* Exercise brief
Write out the entire listing below exactly, with the pictures left out.
§ §
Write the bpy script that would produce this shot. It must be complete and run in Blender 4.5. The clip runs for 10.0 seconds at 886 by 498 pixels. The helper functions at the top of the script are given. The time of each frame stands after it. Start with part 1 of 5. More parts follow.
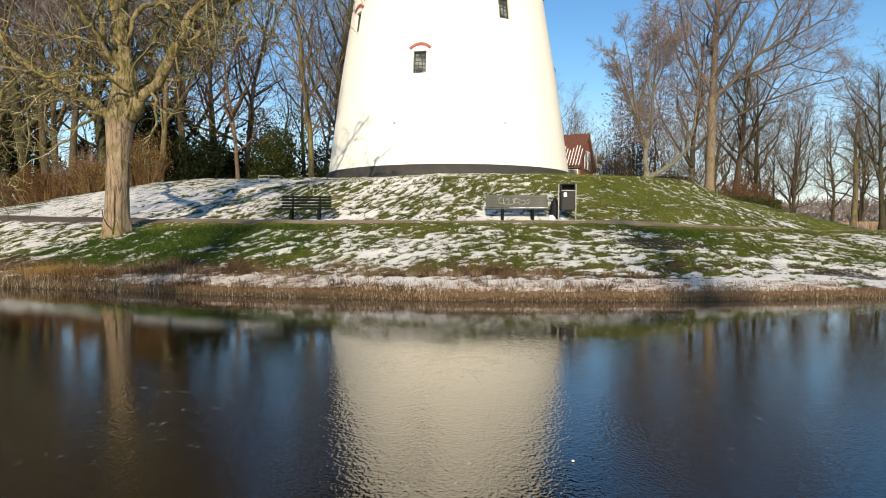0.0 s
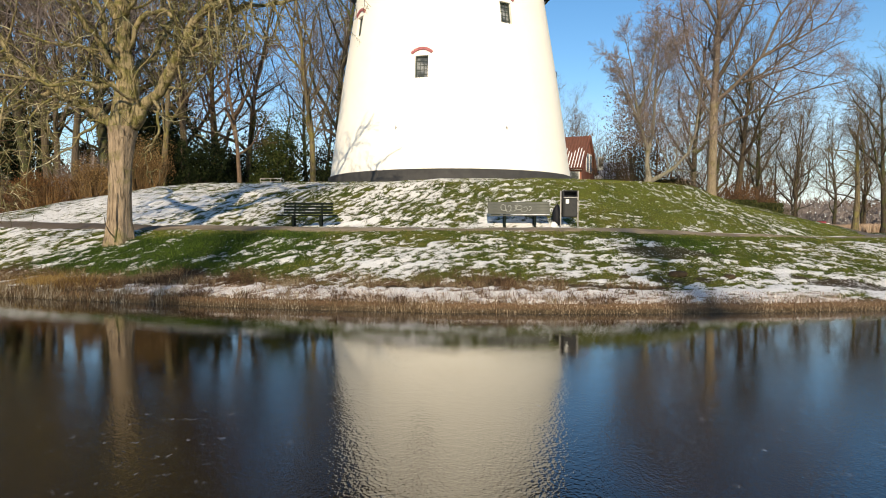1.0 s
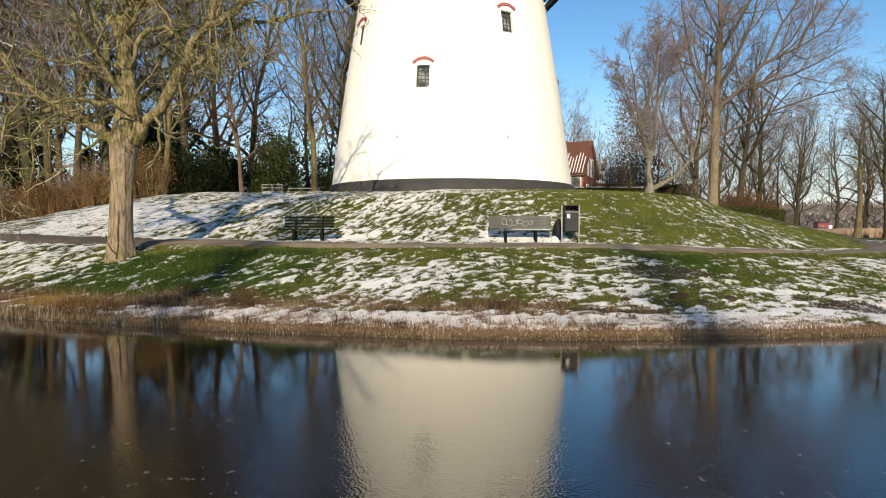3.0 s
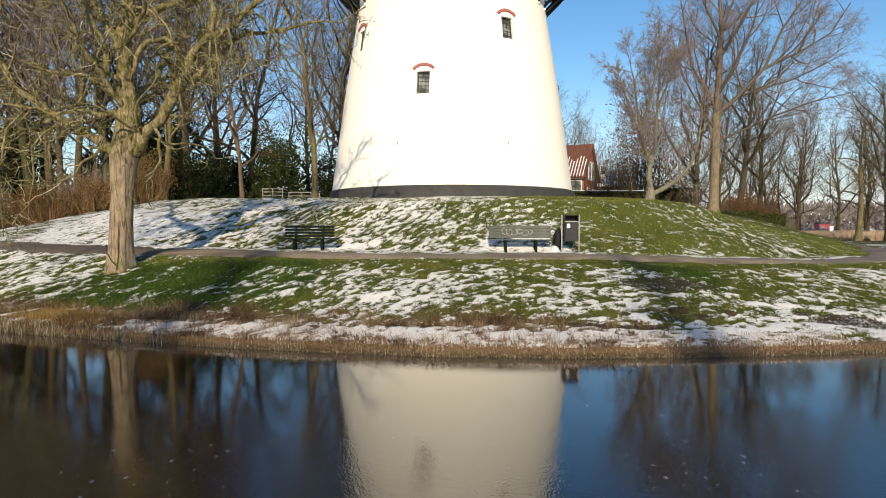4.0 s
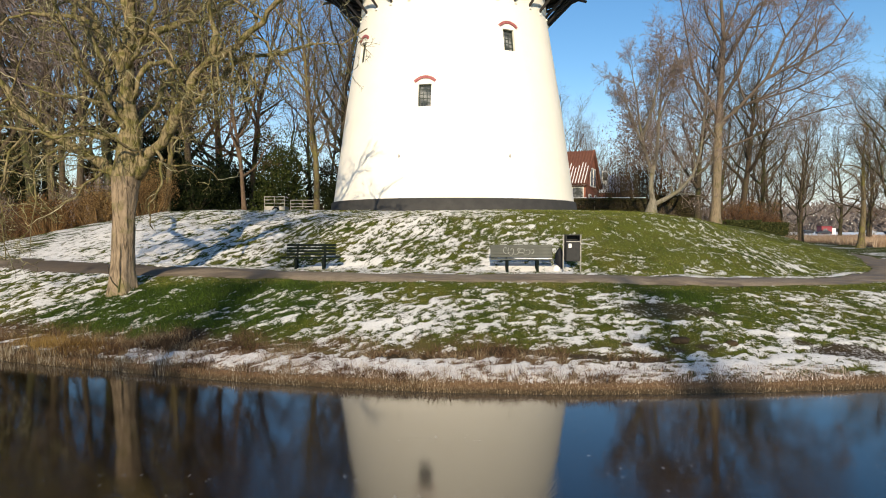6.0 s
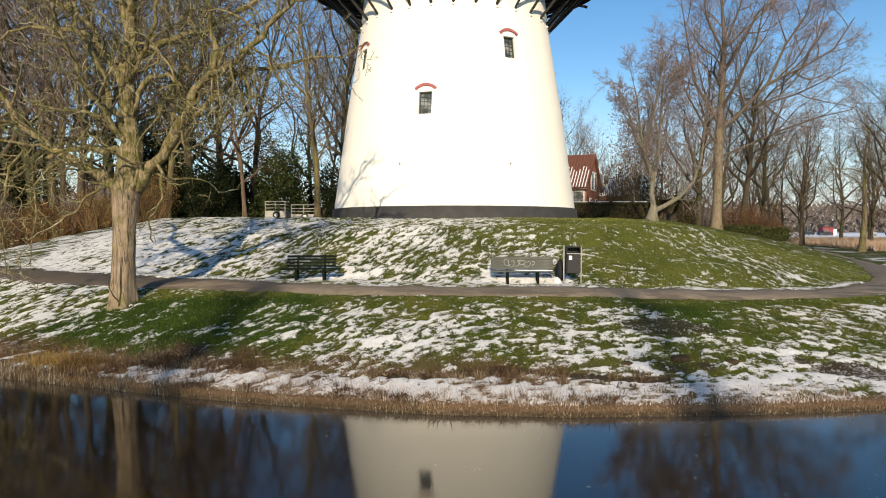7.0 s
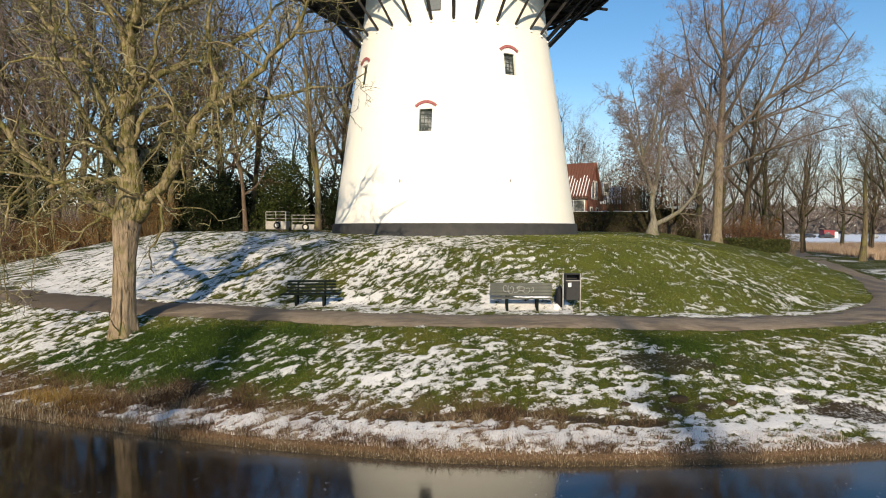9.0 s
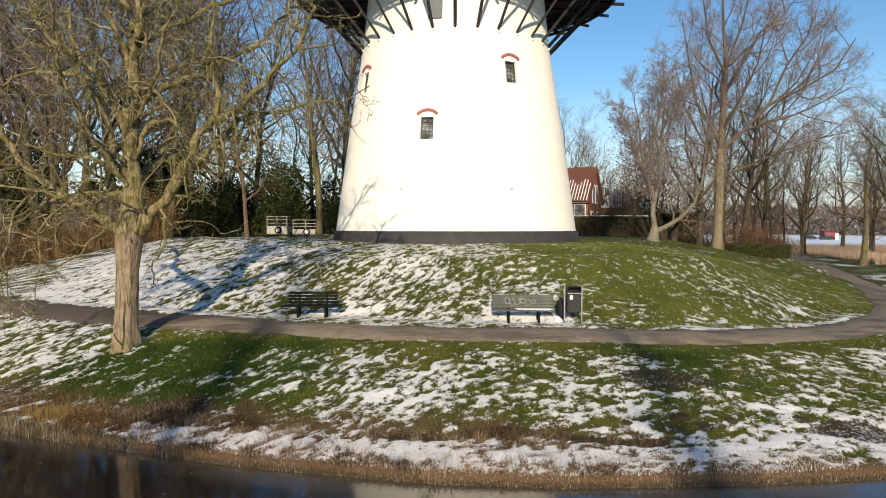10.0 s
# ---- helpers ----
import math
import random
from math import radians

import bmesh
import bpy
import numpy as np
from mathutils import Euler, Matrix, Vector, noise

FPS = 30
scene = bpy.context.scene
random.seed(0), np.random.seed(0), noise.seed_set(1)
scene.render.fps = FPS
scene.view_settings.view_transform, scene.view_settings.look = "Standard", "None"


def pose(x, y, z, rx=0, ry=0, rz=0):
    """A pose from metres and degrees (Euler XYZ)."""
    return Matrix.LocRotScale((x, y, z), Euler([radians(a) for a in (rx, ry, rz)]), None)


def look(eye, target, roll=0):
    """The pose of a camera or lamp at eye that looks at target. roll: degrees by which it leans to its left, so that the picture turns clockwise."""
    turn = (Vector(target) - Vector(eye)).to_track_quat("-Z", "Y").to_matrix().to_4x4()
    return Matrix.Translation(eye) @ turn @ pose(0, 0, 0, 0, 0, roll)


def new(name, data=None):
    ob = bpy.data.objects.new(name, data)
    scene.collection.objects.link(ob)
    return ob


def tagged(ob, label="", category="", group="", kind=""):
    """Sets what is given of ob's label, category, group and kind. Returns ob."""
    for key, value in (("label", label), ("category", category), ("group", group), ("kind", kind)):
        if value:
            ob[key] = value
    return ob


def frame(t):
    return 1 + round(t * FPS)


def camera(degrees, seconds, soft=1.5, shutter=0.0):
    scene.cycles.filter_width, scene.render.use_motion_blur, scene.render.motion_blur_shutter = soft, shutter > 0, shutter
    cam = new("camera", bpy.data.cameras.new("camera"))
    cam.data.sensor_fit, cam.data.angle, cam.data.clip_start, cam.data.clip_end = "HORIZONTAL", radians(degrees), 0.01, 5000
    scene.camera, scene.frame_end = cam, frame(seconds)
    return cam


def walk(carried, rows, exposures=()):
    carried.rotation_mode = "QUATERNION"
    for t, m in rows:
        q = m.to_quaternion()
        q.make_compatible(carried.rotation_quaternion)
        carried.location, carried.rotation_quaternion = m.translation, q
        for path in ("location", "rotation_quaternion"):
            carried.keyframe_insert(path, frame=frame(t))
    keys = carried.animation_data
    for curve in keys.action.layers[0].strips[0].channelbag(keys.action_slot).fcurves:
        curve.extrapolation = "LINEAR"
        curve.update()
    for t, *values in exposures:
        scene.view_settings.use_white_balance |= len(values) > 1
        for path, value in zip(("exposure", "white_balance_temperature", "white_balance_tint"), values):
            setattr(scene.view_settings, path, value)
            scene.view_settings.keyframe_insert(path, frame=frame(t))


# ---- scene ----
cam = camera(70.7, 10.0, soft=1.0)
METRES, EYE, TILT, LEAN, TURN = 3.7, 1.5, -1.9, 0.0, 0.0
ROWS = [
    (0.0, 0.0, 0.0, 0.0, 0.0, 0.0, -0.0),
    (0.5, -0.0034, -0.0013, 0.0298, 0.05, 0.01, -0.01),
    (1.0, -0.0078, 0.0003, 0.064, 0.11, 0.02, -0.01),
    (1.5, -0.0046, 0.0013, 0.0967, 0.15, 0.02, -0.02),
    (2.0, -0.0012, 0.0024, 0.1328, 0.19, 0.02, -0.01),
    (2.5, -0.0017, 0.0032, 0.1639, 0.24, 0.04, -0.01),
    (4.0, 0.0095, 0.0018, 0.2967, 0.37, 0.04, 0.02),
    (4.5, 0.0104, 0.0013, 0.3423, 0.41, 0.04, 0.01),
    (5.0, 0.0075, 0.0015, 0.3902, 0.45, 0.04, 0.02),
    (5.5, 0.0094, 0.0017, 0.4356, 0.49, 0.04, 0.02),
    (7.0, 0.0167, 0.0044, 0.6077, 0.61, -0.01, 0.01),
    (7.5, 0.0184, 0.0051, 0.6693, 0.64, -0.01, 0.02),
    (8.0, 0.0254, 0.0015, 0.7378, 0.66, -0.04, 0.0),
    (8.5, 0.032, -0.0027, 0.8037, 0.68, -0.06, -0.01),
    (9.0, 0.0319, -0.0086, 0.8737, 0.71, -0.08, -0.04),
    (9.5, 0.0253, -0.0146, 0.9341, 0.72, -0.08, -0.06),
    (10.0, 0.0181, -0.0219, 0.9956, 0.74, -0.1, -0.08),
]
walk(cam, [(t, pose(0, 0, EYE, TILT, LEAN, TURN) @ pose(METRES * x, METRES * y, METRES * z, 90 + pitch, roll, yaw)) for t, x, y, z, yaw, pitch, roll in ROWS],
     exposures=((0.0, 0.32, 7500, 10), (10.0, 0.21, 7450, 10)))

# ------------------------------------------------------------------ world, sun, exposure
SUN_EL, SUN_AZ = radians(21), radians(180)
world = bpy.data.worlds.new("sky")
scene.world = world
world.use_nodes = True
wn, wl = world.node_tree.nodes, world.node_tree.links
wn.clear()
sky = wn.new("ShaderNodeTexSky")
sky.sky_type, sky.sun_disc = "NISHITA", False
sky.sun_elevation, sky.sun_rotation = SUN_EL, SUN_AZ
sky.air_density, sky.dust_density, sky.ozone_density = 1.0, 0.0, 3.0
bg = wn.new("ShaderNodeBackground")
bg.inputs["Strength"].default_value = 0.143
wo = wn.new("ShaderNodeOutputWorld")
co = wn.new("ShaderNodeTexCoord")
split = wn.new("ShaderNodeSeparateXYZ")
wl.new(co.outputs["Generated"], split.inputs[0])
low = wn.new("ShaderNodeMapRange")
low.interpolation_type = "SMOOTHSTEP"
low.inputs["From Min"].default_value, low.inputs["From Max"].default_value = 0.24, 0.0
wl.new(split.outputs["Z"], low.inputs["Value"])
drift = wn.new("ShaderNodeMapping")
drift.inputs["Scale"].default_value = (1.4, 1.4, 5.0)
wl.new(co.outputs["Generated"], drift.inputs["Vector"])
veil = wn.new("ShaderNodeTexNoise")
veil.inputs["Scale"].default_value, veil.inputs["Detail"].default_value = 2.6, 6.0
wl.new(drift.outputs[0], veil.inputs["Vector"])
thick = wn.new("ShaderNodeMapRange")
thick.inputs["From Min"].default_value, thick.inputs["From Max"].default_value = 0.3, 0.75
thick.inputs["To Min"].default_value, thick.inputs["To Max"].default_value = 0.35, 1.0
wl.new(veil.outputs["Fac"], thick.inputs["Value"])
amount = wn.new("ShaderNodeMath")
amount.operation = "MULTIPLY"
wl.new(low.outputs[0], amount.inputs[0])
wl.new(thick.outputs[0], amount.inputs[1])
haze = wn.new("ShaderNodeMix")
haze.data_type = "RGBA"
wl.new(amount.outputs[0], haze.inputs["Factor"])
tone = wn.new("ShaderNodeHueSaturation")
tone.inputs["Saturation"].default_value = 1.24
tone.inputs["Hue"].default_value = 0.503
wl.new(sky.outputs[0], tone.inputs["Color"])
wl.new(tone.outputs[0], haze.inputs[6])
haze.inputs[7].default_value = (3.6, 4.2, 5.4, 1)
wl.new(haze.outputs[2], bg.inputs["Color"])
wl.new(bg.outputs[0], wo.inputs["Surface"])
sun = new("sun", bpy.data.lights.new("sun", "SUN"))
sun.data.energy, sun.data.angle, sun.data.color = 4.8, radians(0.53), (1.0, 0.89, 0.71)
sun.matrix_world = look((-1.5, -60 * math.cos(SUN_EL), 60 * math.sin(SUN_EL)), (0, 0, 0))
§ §
* Full answer
Write the bpy script that would produce this shot. It must be complete and run in Blender 4.5. The clip runs for 10.0 seconds at 886 by 498 pixels. The helper functions at the top of the script are given. The time of each frame stands after it. Start with part 1 of 5. More parts follow.
0.0 s
1.0 s
3.0 s
4.0 s
6.0 s
7.0 s
9.0 s
10.0 s
# ---- helpers ----
import math
import random
from math import radians

import bmesh
import bpy
import numpy as np
from mathutils import Euler, Matrix, Vector, noise

FPS = 30
scene = bpy.context.scene
random.seed(0), np.random.seed(0), noise.seed_set(1)
scene.render.fps = FPS
scene.view_settings.view_transform, scene.view_settings.look = "Standard", "None"


def pose(x, y, z, rx=0, ry=0, rz=0):
    """A pose from metres and degrees (Euler XYZ)."""
    return Matrix.LocRotScale((x, y, z), Euler([radians(a) for a in (rx, ry, rz)]), None)


def look(eye, target, roll=0):
    """The pose of a camera or lamp at eye that looks at target. roll: degrees by which it leans to its left, so that the picture turns clockwise."""
    turn = (Vector(target) - Vector(eye)).to_track_quat("-Z", "Y").to_matrix().to_4x4()
    return Matrix.Translation(eye) @ turn @ pose(0, 0, 0, 0, 0, roll)


def new(name, data=None):
    ob = bpy.data.objects.new(name, data)
    scene.collection.objects.link(ob)
    return ob


def tagged(ob, label="", category="", group="", kind=""):
    """Sets what is given of ob's label, category, group and kind. Returns ob."""
    for key, value in (("label", label), ("category", category), ("group", group), ("kind", kind)):
        if value:
            ob[key] = value
    return ob


def frame(t):
    return 1 + round(t * FPS)


def camera(degrees, seconds, soft=1.5, shutter=0.0):
    scene.cycles.filter_width, scene.render.use_motion_blur, scene.render.motion_blur_shutter = soft, shutter > 0, shutter
    cam = new("camera", bpy.data.cameras.new("camera"))
    cam.data.sensor_fit, cam.data.angle, cam.data.clip_start, cam.data.clip_end = "HORIZONTAL", radians(degrees), 0.01, 5000
    scene.camera, scene.frame_end = cam, frame(seconds)
    return cam


def walk(carried, rows, exposures=()):
    carried.rotation_mode = "QUATERNION"
    for t, m in rows:
        q = m.to_quaternion()
        q.make_compatible(carried.rotation_quaternion)
        carried.location, carried.rotation_quaternion = m.translation, q
        for path in ("location", "rotation_quaternion"):
            carried.keyframe_insert(path, frame=frame(t))
    keys = carried.animation_data
    for curve in keys.action.layers[0].strips[0].channelbag(keys.action_slot).fcurves:
        curve.extrapolation = "LINEAR"
        curve.update()
    for t, *values in exposures:
        scene.view_settings.use_white_balance |= len(values) > 1
        for path, value in zip(("exposure", "white_balance_temperature", "white_balance_tint"), values):
            setattr(scene.view_settings, path, value)
            scene.view_settings.keyframe_insert(path, frame=frame(t))


# ---- scene ----
cam = camera(70.7, 10.0, soft=1.0)
METRES, EYE, TILT, LEAN, TURN = 3.7, 1.5, -1.9, 0.0, 0.0
ROWS = [
    (0.0, 0.0, 0.0, 0.0, 0.0, 0.0, -0.0),
    (0.5, -0.0034, -0.0013, 0.0298, 0.05, 0.01, -0.01),
    (1.0, -0.0078, 0.0003, 0.064, 0.11, 0.02, -0.01),
    (1.5, -0.0046, 0.0013, 0.0967, 0.15, 0.02, -0.02),
    (2.0, -0.0012, 0.0024, 0.1328, 0.19, 0.02, -0.01),
    (2.5, -0.0017, 0.0032, 0.1639, 0.24, 0.04, -0.01),
    (4.0, 0.0095, 0.0018, 0.2967, 0.37, 0.04, 0.02),
    (4.5, 0.0104, 0.0013, 0.3423, 0.41, 0.04, 0.01),
    (5.0, 0.0075, 0.0015, 0.3902, 0.45, 0.04, 0.02),
    (5.5, 0.0094, 0.0017, 0.4356, 0.49, 0.04, 0.02),
    (7.0, 0.0167, 0.0044, 0.6077, 0.61, -0.01, 0.01),
    (7.5, 0.0184, 0.0051, 0.6693, 0.64, -0.01, 0.02),
    (8.0, 0.0254, 0.0015, 0.7378, 0.66, -0.04, 0.0),
    (8.5, 0.032, -0.0027, 0.8037, 0.68, -0.06, -0.01),
    (9.0, 0.0319, -0.0086, 0.8737, 0.71, -0.08, -0.04),
    (9.5, 0.0253, -0.0146, 0.9341, 0.72, -0.08, -0.06),
    (10.0, 0.0181, -0.0219, 0.9956, 0.74, -0.1, -0.08),
]
walk(cam, [(t, pose(0, 0, EYE, TILT, LEAN, TURN) @ pose(METRES * x, METRES * y, METRES * z, 90 + pitch, roll, yaw)) for t, x, y, z, yaw, pitch, roll in ROWS],
     exposures=((0.0, 0.32, 7500, 10), (10.0, 0.21, 7450, 10)))

# ------------------------------------------------------------------ world, sun, exposure
SUN_EL, SUN_AZ = radians(21), radians(180)
world = bpy.data.worlds.new("sky")
scene.world = world
world.use_nodes = True
wn, wl = world.node_tree.nodes, world.node_tree.links
wn.clear()
sky = wn.new("ShaderNodeTexSky")
sky.sky_type, sky.sun_disc = "NISHITA", False
sky.sun_elevation, sky.sun_rotation = SUN_EL, SUN_AZ
sky.air_density, sky.dust_density, sky.ozone_density = 1.0, 0.0, 3.0
bg = wn.new("ShaderNodeBackground")
bg.inputs["Strength"].default_value = 0.143
wo = wn.new("ShaderNodeOutputWorld")
co = wn.new("ShaderNodeTexCoord")
split = wn.new("ShaderNodeSeparateXYZ")
wl.new(co.outputs["Generated"], split.inputs[0])
low = wn.new("ShaderNodeMapRange")
low.interpolation_type = "SMOOTHSTEP"
low.inputs["From Min"].default_value, low.inputs["From Max"].default_value = 0.24, 0.0
wl.new(split.outputs["Z"], low.inputs["Value"])
drift = wn.new("ShaderNodeMapping")
drift.inputs["Scale"].default_value = (1.4, 1.4, 5.0)
wl.new(co.outputs["Generated"], drift.inputs["Vector"])
veil = wn.new("ShaderNodeTexNoise")
veil.inputs["Scale"].default_value, veil.inputs["Detail"].default_value = 2.6, 6.0
wl.new(drift.outputs[0], veil.inputs["Vector"])
thick = wn.new("ShaderNodeMapRange")
thick.inputs["From Min"].default_value, thick.inputs["From Max"].default_value = 0.3, 0.75
thick.inputs["To Min"].default_value, thick.inputs["To Max"].default_value = 0.35, 1.0
wl.new(veil.outputs["Fac"], thick.inputs["Value"])
amount = wn.new("ShaderNodeMath")
amount.operation = "MULTIPLY"
wl.new(low.outputs[0], amount.inputs[0])
wl.new(thick.outputs[0], amount.inputs[1])
haze = wn.new("ShaderNodeMix")
haze.data_type = "RGBA"
wl.new(amount.outputs[0], haze.inputs["Factor"])
tone = wn.new("ShaderNodeHueSaturation")
tone.inputs["Saturation"].default_value = 1.24
tone.inputs["Hue"].default_value = 0.503
wl.new(sky.outputs[0], tone.inputs["Color"])
wl.new(tone.outputs[0], haze.inputs[6])
haze.inputs[7].default_value = (3.6, 4.2, 5.4, 1)
wl.new(haze.outputs[2], bg.inputs["Color"])
wl.new(bg.outputs[0], wo.inputs["Surface"])
sun = new("sun", bpy.data.lights.new("sun", "SUN"))
sun.data.energy, sun.data.angle, sun.data.color = 4.8, radians(0.53), (1.0, 0.89, 0.71)
sun.matrix_world = look((-1.5, -60 * math.cos(SUN_EL), 60 * math.sin(SUN_EL)), (0, 0, 0))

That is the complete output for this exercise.